# Task details
Return the lines below that carry the word "Vector".

# Recorded information
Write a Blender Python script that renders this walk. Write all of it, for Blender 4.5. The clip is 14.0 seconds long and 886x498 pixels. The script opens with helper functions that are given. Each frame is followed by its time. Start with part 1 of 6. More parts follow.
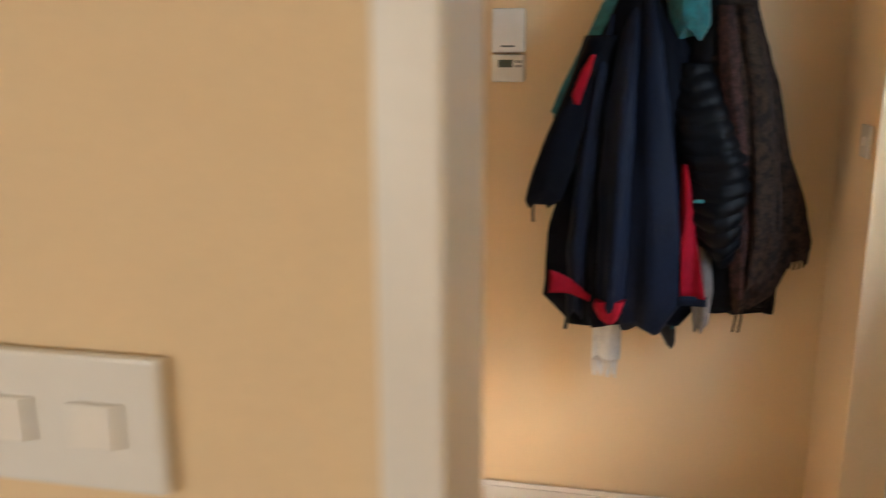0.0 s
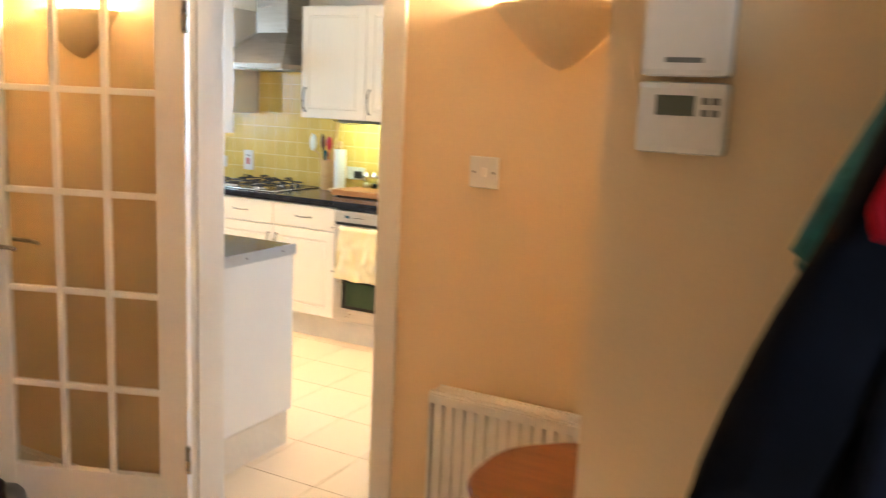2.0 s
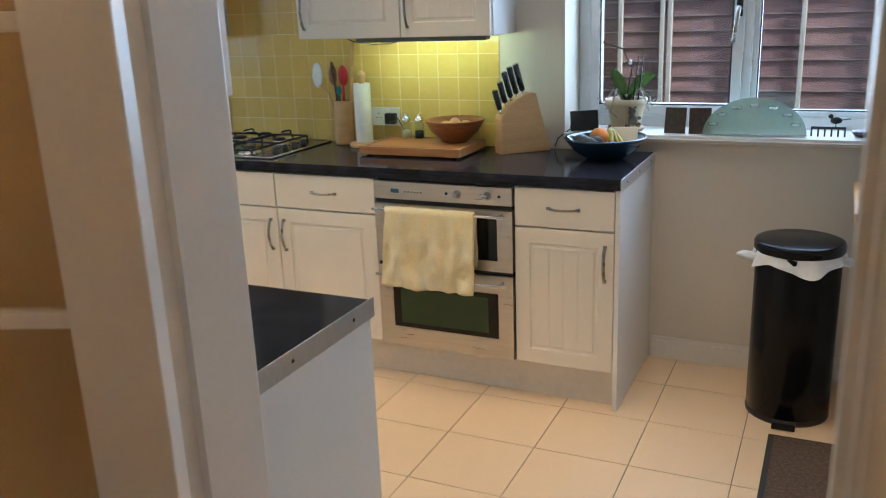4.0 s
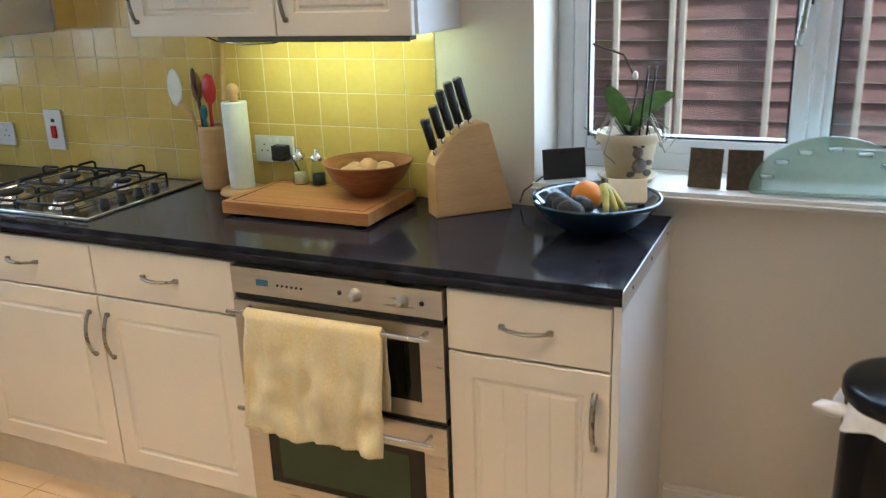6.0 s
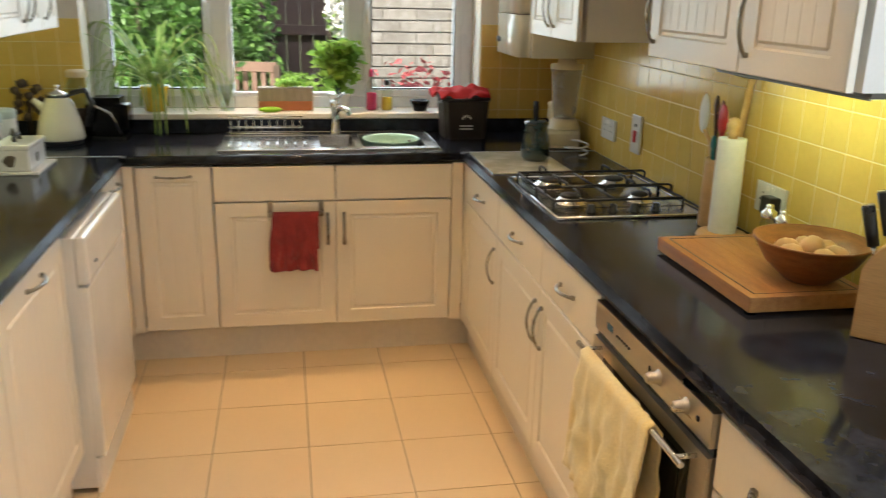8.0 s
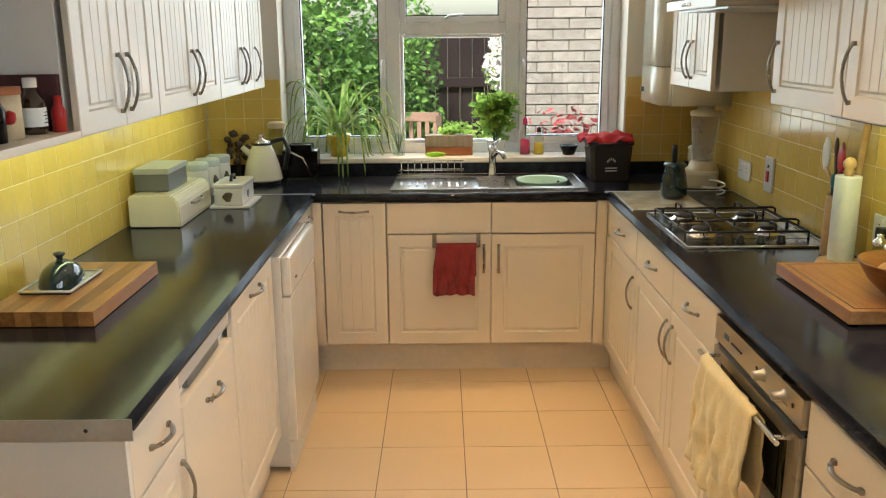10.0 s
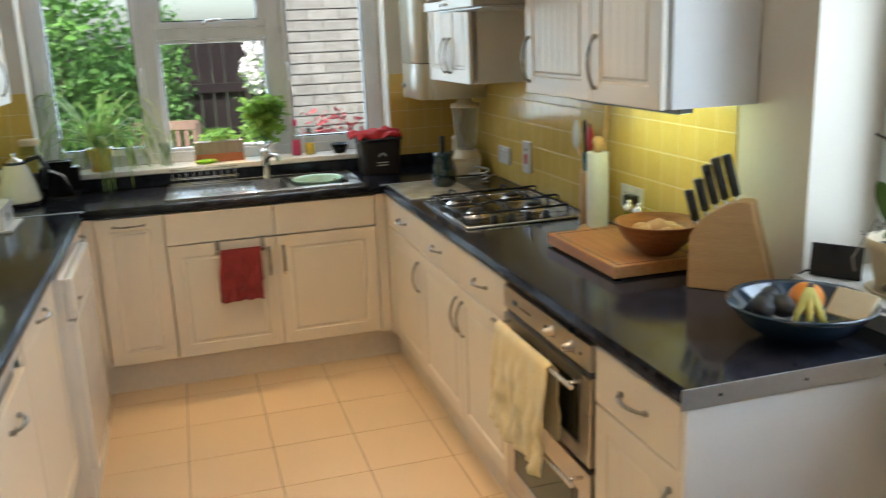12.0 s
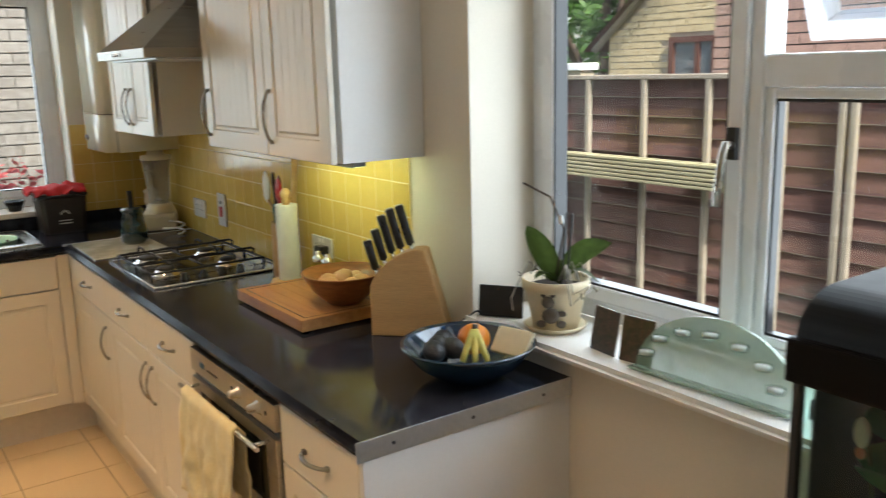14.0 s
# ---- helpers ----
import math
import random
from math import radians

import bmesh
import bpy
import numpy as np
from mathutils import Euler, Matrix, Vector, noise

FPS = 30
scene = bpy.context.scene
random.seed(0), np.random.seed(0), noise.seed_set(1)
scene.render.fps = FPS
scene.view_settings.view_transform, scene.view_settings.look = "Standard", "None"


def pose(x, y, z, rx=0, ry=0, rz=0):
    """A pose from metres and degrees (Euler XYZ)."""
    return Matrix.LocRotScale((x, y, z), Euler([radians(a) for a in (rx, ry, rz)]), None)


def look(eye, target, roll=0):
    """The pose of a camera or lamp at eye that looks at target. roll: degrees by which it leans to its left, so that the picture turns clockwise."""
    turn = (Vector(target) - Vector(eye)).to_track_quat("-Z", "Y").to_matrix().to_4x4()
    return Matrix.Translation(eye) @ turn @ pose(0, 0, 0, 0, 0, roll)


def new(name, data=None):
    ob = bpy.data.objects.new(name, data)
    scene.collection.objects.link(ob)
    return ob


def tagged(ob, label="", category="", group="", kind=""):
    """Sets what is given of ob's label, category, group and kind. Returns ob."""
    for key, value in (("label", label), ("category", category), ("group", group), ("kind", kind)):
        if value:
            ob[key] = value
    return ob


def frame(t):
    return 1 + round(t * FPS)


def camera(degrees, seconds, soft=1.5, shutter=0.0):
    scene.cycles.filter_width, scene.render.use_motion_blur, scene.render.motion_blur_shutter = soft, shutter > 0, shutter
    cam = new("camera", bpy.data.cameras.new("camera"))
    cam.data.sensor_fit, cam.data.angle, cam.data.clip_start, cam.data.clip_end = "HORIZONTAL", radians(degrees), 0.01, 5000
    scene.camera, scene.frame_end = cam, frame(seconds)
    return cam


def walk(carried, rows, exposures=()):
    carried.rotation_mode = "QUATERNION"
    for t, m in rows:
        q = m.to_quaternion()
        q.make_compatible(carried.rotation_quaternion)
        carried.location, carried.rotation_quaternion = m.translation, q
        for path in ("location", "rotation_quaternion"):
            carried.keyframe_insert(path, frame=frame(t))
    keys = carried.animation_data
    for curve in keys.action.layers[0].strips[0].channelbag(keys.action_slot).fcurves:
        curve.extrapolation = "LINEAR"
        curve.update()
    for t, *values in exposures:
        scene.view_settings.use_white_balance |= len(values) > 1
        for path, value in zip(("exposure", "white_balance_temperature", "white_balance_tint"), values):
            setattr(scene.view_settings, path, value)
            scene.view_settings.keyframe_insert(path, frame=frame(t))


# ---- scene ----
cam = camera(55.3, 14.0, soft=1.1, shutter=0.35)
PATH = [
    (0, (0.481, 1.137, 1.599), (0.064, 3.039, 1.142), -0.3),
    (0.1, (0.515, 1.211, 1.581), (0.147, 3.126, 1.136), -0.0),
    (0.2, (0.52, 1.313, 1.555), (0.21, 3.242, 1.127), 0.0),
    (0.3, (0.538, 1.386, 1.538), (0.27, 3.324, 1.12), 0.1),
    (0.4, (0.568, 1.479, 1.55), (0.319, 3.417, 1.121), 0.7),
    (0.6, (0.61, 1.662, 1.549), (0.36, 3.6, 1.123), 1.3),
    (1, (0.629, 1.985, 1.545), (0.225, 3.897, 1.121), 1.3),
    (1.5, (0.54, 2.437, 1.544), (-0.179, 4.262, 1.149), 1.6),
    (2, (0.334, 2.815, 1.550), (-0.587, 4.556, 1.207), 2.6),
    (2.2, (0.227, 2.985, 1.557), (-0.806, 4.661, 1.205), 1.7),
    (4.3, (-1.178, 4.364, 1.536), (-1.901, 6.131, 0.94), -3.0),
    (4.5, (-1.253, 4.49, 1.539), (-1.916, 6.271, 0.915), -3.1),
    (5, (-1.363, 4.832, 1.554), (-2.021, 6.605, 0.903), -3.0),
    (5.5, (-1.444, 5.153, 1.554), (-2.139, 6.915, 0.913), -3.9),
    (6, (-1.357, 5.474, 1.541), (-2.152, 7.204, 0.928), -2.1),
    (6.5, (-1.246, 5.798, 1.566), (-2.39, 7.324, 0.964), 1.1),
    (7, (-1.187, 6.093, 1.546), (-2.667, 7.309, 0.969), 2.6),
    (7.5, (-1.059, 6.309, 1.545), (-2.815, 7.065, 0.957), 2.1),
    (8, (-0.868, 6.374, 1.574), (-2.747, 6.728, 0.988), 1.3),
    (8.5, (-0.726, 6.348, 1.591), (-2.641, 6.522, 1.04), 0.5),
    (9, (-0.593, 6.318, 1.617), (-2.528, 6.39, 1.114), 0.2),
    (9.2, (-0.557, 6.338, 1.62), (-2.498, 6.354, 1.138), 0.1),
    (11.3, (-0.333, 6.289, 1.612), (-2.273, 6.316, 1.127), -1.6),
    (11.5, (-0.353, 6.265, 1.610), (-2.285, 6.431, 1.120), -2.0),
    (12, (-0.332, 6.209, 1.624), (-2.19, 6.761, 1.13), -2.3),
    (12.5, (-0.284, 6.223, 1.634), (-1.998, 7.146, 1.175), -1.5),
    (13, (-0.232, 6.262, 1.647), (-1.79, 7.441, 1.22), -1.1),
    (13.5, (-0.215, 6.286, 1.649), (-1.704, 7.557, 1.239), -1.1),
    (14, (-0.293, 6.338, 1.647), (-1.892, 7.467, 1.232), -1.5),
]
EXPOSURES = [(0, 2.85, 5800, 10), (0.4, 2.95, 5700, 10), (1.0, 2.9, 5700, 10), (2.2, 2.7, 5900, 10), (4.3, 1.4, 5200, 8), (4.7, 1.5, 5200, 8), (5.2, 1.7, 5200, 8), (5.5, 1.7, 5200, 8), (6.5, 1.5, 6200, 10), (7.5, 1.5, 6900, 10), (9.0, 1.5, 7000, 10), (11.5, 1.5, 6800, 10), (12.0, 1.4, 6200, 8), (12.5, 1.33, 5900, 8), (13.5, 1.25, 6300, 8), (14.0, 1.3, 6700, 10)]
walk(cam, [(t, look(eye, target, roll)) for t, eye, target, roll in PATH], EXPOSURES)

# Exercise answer
from mathutils import Euler, Matrix, Vector, noise
    turn = (Vector(target) - Vector(eye)).to_track_quat("-Z", "Y").to_matrix().to_4x4()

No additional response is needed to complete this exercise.